Of Pipe Dreams and Windmills


Mike usually does not like my coffee. I think I have figured out why: he is chasing after a dream, and it is not my dream. Mike wants to make a cup of coffee that has that same caramel aftertaste that some of Rich's coffee had. It's hard to do: Rich himself hardly ever does. It seems to most require finding a bean that has the potential to give you that flavor, and then roasting that bean to just exactly the point where that flavor is exposed but not overpowered by other flavors in the bean.


There are a couple of problems with this. First of all, in pursuing this perfect cup of coffee, you are sacrificing the many beans that will never give you the caramel flavor at all. Some of these coffees are heart stoppingly, breath takingly awesome but you will never taste them because they will not give up that caramel hit.


Another problem is that the caramel flavor seems to show up best in mild roasts, and you will miss all of the character of the relatively darker roasts as you pursue the caramel dream. And not all beans taste good at a mild roast; many in fact taste awful that way!


Finally, the caramel hit is quite good, but it is not the only good cup of coffee. I am not sure that it is even necessarily the best cup of coffee. It is an example of a really good cup, sure, but I have to admit that if my coffee always tasted like that I would start to yearn for my full city roasts and a cup with depth.


Chemex Update



I have been brewing with the Chemex since about June 17, and in that time I have perfected the process somewhat. Here is my current coffee brewing procedure:


  1. At least 12 hours and preferably 36-60 hours ahead of time, I roast some green beans. I roast a cup of green beans, which expand during roasting to be a cup and a half, enough for two pots.
  2. The night before, I make sure there is enough filtered water in my Brita pitcher.
  3. When it's time to make coffee, I stumble downstairs and fill the water kettle with more than enough filtered water to fill the Chemex. I set the kettle on the stove to boil. (I use the carafe from my electric drip coffee maker to measure out the water for the kettle. It is the only use I have for that coffee maker now.)
  4. While the water is heating, I measure out three quarters of a cup of beans and grind them. (I know, I should go by weight not by volume, but I cannot do that so I do what I can.) I use the setting two notches finer than the coarsest possible setting on my grinder and this seems to work best. Too fine a grind slows the process down considerably.
  5. After the grounds are ready, I fill my thermos with hot tap water.
  6. Just before the water comes to the boil, I splash some into the Chemex to dampen the filter. I then pour that out into the sink and put the freshly ground coffee into the now wet filter. (I place the filter in the Chemex according to the recommendations posted by Tom on the Sweet Maria's web site.
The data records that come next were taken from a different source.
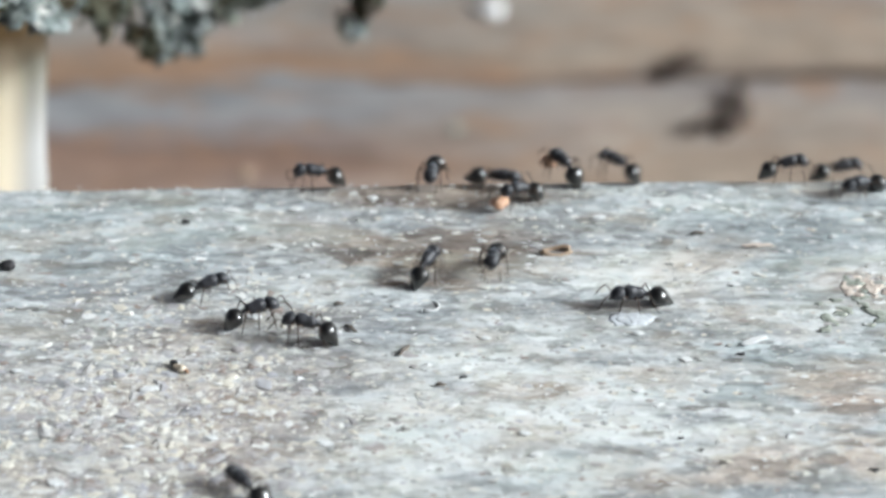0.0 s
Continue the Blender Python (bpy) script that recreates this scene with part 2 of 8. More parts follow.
GRANULE = pieces("pale_crust_granules", [(0.0, (0.36, 0.35, 0.32)), (0.25, (0.52, 0.53, 0.52)), (0.6, (0.68, 0.68, 0.63)), (0.85, (0.80, 0.79, 0.71)), (1.0, (0.90, 0.90, 0.88))], 2000)
FLAKE = plain("bleached_flake", (0.74, 0.74, 0.72), (0.90, 0.90, 0.89), 1400, 0.6)
CHALK = plain("translucent_white_crust", (0.60, 0.62, 0.65), (0.80, 0.82, 0.84), 1500, 0.4)
HUSK = plain("tan_husk", (0.26, 0.175, 0.115), (0.54, 0.41, 0.29), 900, 0.6)
PALE_WOOD = plain("pale_plant_crumb", (0.60, 0.50, 0.42), (0.84, 0.75, 0.66), 1500, 0.85, bump=0.0004)
DARK_BIT = plain("dark_debris", (0.015, 0.014, 0.018), (0.06, 0.055, 0.055), 900, 0.6)
CRUMB = plain("orange_food_crumb", (0.52, 0.26, 0.14), (0.78, 0.52, 0.36), 1500, 0.5)
PALE_CRUMB = plain("pale_larva_skin", (0.66, 0.53, 0.38), (0.82, 0.74, 0.60), 1200, 0.45)


def chitin(name, base, tint, rough, coat):
    m = Mat(name, rough=rough, spec=0.55)
    m.color(m.mix(m.gray(m.noise(1400, (1, 1, 1), 4), 0.35, 0.7), base, tint))
    m.bump(m.noise(9000, (1, 1, 1), 2), 0.12, 0.00002)
    m.b.inputs["Coat Weight"].default_value = coat
    m.b.inputs["Coat Roughness"].default_value = 0.13
    return m.m


GASTER = chitin("glossy_black_chitin", (0.006, 0.006, 0.006), (0.016, 0.014, 0.010), 0.30, 1.0)
BODY = chitin("dull_black_chitin", (0.014, 0.014, 0.017), (0.040, 0.039, 0.046), 0.56, 0.12)
BODY_SHEEN = BODY.node_tree.nodes["Principled BSDF"].inputs
BODY_SHEEN["Sheen Weight"].default_value = 0.3          # the fine grey down on head and thorax
BODY_SHEEN["Sheen Roughness"].default_value = 0.4
BODY_SHEEN["Sheen Tint"].default_value = (0.8, 0.88, 1.0, 1.0)
DECK_BODY = chitin("dark_brown_chitin", (0.035, 0.020, 0.012), (0.085, 0.050, 0.028), 0.6, 0.0)
LEG = chitin("brown_leg_chitin", (0.035, 0.022, 0.015), (0.10, 0.060, 0.038), 0.4, 0.1)


# ---- mesh helpers ----
def mesh_of(name, verts, faces, mat, smooth=True):
    me = bpy.data.meshes.new(name)
    me.from_pydata([tuple(c * MM for c in v) for v in verts], [], faces)
    me.materials.append(mat)
    if smooth:
        me.shade_smooth()
    me.update()
    return me


def part(name, me, parent=None, at=(0, 0, 0), turn=(0, 0, 0), label="", size=1.0):
    """One mesh object, under a thing or a part if one is given; at in mm, turn in degrees."""
    ob = new(name, me)
    ob.matrix_basis = pose(*(c * MM for c in at), *turn) @ Matrix.Diagonal((size, size, size, 1))
    ob.parent = parent
    return tagged(ob, label)


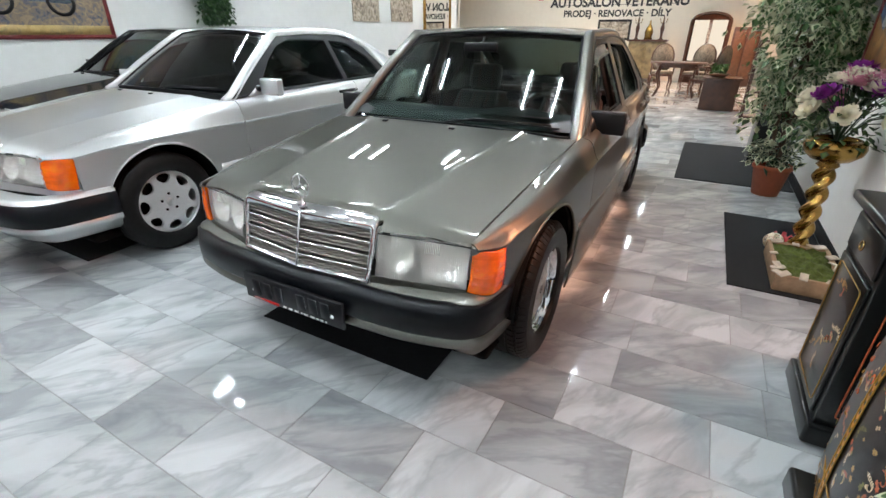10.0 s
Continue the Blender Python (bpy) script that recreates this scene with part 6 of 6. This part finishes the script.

This means I put the 3-ply side against the spout. If you don't understand what this means then you probably don't have a Chemex, so you don't need to understand it.)
  7. Once the water boils, I then add enough water to the filter to soak the grinds and wait 30 seconds for the water to cool and for the coffee to "bloom".
  8. After waiting the previously mentioned 30 seconds, I begin pouring the water into the top of the Chemex. As the water goes through, I keep adding more until the pot is full. I stir with a chop stick or spoon approximately each time I pour.
  9. After the pot is full, I fill my thermos. I then use the left over coffee to make my first cup. There is usually still a couple of mouthfuls, which I pour into a small cup and use to "taste" the brew.

The coffee that is produced by this method is absolutely some of the best coffee I have ever tasted. Ever.